Published Nov. 24, 2017 4:25 PM

Due to a security issue in the last version of Thinlinc, we must upgrade the Thinlinc infrastructure tomorrow 28/11-2017 between  13:00-15:00 CET.

During the operation, the login to the Linux virtual machines will not be possible. The windows users will instead only experience three short outages, during which the machines will be hanging for a short while. All the process running on both linux and windows VMs might die out. Our best advice is then to log out from the machine as soon as the maintenance window will start.

Please follow the operation on our operational log.

We apologise for the inconvenience.

TSD@USIT

Published Nov. 20, 2017 1:01 PM

Jobs that will not end before 28th November will be placed on a pending state and will start automatically after 28 Nov.

e.g.  as of now (20th Nov) if you ask for a time limit of less than a week the job should start.

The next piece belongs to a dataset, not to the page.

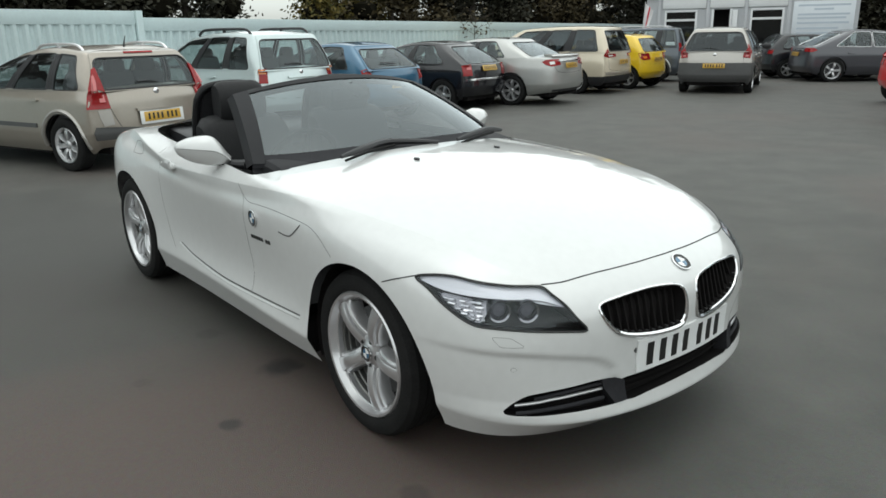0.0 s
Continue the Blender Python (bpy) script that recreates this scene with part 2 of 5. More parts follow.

Otherwise the job state will show as PD....

Published Nov. 19, 2017 6:00 PM

On Saturday morning (18/11-2017 around 11:00 am) there has been a crash of one of the virtualization cluster in TSD. The failover mechanism has automatically moved all to the machine to the other clusters, but in this process were the machines rebooted.

We will investigate together with the vendor the causes of this failure.

In the meantime we apologize for the inconvenience.

Francesca@TSD

Published Nov. 15, 2017 4:40 PM

One of the /cluster filesystem IO nodes went down at 15:00, leading to parts of the /cluster filesystem being unavailable.  It was restarted at 16:00, and we are currently checking the Linux VMs for nfs hangs.

EDIT: Our tests didn't indicate any nfs related hangs on the Linux VMs.

Published Oct. 30, 2017 12:46 PM

We will retry the upgrade of  the queue system on Colossus today, starting at around 12:45. This will lead to the queue system commands (squeue, sbatch, etc) being unavailable for a while. We estimate about 15 minutes. In the mean time, running jobs will continue as normal.

We do not expect any user visible changes after the upgrade.

Update: The upgrade has been done now, and seems to have gone well.